The values of these features place each property at a
point in a four-dimensional space so it is easy to calculate the Euclidean
distance between any pair of properties. The closest candidate by Euclidean
distance is picked as the match. Because the features are all measured on
different scales, they must first be standardized to make distance along one
dimension comparable to distance along any other.
A few pairs are so well matched that, according to this
measure, they are distance 0 from each other.

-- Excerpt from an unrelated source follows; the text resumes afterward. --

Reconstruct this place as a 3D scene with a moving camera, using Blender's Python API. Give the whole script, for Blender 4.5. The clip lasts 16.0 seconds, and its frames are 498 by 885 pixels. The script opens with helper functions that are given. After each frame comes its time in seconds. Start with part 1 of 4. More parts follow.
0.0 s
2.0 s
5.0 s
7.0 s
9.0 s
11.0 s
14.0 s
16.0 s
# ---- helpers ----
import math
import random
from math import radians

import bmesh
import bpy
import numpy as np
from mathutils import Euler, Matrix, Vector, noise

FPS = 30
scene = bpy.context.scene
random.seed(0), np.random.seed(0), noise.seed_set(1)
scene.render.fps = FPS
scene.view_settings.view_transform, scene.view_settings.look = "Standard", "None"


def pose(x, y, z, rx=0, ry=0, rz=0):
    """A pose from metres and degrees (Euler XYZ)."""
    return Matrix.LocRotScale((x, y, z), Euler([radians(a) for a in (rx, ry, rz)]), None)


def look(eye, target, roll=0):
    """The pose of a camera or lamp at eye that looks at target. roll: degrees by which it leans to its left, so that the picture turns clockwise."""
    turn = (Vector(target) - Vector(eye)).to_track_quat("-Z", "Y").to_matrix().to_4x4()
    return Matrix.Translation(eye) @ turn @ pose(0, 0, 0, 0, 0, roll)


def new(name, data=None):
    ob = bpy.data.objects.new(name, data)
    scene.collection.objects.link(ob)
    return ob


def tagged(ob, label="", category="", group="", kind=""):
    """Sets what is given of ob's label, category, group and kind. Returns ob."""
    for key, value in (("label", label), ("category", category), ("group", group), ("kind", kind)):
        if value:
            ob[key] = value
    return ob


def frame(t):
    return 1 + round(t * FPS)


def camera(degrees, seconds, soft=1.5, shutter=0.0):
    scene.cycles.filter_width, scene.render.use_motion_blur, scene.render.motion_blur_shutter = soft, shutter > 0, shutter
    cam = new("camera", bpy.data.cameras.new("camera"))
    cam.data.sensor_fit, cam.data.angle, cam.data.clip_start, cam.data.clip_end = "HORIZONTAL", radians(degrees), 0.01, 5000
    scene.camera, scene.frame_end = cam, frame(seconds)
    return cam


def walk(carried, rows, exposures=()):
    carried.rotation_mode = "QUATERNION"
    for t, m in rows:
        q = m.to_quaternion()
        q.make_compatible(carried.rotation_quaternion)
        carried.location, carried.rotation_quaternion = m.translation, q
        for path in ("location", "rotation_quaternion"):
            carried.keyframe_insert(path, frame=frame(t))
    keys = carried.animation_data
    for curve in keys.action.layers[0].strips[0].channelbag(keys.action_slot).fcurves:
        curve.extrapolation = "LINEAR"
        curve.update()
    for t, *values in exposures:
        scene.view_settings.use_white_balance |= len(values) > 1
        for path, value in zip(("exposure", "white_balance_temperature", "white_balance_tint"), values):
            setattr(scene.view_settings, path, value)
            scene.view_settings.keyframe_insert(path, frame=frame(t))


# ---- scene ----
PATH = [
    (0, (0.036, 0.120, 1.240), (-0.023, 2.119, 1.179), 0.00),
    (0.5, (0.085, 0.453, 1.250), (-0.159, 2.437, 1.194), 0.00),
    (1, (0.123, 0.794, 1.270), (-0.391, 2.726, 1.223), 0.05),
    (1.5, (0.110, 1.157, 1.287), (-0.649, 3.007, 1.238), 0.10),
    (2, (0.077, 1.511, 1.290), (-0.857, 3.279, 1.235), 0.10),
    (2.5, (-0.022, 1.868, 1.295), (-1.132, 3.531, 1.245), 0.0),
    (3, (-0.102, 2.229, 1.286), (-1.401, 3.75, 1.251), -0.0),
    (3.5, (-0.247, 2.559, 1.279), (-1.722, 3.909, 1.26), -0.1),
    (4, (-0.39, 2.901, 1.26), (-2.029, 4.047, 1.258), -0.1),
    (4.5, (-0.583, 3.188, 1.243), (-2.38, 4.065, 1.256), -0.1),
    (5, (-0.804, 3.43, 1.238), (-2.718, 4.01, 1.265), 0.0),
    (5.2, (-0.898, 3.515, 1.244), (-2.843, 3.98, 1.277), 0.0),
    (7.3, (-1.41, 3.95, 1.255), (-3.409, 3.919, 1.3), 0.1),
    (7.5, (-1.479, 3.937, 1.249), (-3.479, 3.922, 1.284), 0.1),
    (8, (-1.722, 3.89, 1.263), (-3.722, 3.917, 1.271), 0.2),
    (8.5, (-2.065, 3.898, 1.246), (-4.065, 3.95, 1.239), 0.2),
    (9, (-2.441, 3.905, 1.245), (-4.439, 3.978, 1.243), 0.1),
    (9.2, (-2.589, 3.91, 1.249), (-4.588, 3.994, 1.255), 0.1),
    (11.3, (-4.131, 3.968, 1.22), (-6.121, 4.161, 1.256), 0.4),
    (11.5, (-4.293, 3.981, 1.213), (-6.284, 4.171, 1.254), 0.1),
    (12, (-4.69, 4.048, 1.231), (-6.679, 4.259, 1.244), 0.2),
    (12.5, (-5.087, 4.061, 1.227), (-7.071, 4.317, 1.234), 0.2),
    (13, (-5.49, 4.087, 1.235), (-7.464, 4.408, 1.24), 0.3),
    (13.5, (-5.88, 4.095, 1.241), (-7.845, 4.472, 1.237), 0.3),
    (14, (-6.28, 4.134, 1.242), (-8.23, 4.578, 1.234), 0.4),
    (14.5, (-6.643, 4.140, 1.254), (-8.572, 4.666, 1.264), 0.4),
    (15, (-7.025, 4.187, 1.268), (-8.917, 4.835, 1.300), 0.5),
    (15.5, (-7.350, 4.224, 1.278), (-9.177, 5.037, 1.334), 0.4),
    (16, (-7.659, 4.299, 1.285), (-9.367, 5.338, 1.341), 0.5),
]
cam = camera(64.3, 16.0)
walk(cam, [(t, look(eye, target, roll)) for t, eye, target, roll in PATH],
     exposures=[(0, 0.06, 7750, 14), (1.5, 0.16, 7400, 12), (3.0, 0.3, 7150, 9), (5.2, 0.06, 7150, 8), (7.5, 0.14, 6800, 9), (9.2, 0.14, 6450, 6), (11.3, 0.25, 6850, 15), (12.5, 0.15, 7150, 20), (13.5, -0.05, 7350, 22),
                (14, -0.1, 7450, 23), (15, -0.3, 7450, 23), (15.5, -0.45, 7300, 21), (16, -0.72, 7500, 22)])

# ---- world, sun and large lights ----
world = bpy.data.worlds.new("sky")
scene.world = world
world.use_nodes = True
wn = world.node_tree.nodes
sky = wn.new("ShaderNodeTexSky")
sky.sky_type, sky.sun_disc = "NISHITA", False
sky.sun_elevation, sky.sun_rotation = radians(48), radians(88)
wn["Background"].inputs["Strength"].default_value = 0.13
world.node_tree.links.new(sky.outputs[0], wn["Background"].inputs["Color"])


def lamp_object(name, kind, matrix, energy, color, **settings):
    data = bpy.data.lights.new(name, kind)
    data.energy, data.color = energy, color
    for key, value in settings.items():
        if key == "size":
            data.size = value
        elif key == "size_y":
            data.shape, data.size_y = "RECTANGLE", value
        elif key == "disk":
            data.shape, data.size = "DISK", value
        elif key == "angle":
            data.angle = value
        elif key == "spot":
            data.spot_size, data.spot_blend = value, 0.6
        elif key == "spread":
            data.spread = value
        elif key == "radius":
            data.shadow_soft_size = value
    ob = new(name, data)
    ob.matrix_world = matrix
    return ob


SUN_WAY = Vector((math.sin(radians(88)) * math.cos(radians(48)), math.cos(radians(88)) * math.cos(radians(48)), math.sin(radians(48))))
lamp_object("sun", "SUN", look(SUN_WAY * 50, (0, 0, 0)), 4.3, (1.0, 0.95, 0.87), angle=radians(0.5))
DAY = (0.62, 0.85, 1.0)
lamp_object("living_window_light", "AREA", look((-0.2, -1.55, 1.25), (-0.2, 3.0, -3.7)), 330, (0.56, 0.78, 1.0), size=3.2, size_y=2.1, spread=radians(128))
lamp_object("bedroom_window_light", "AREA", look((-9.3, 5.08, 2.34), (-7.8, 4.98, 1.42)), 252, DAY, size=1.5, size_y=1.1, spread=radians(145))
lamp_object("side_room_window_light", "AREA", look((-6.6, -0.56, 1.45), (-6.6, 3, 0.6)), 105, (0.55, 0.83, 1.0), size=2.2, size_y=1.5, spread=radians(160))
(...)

The hotels on the left have business listings. The ones on
the right are their twins without business listings. Podere Perelli and Agriturismo
il Borghetto are twins because each has 12 rooms, each got exactly 72 page
views during the observation period, and each is seventh on its page.
The results
Deciding on the distance metric and creating the matched
pairs was most of the work. Once I had the pairings, I loaded 36,000 closely
matched pairs into JMP, a data exploration and analysis tool that includes a
matched pairs module.
In the diamond-shaped chart, the horizontal axis
represents increasing number of clicks on link A (“commerce clicks” in the
figure). To the left, where the number of clicks is low, there are some dots
below the red line indicating pairs where the non-subscriber got more link-A
clicks, but as the number of clicks increases, the business listings subscriber
nearly always wins.
In conclusion, after controlling for differences due to
geography, traffic, popularity, hotel category, number of rooms, presence or
absence of reviews, appearance on page one, and average daily rate, we counted
the number of clicks each twin received during a fixed observation period. There
was a statistically significant difference in the number of clicks on link A.
The average number of clicks for business listing subscribers was 597.49. The
average number for non-subscribers was 411.69. This is good news for our
subscribing hoteliers: In addition to the traffic we drive directly to their
sites, they see increased indirect traffic as well.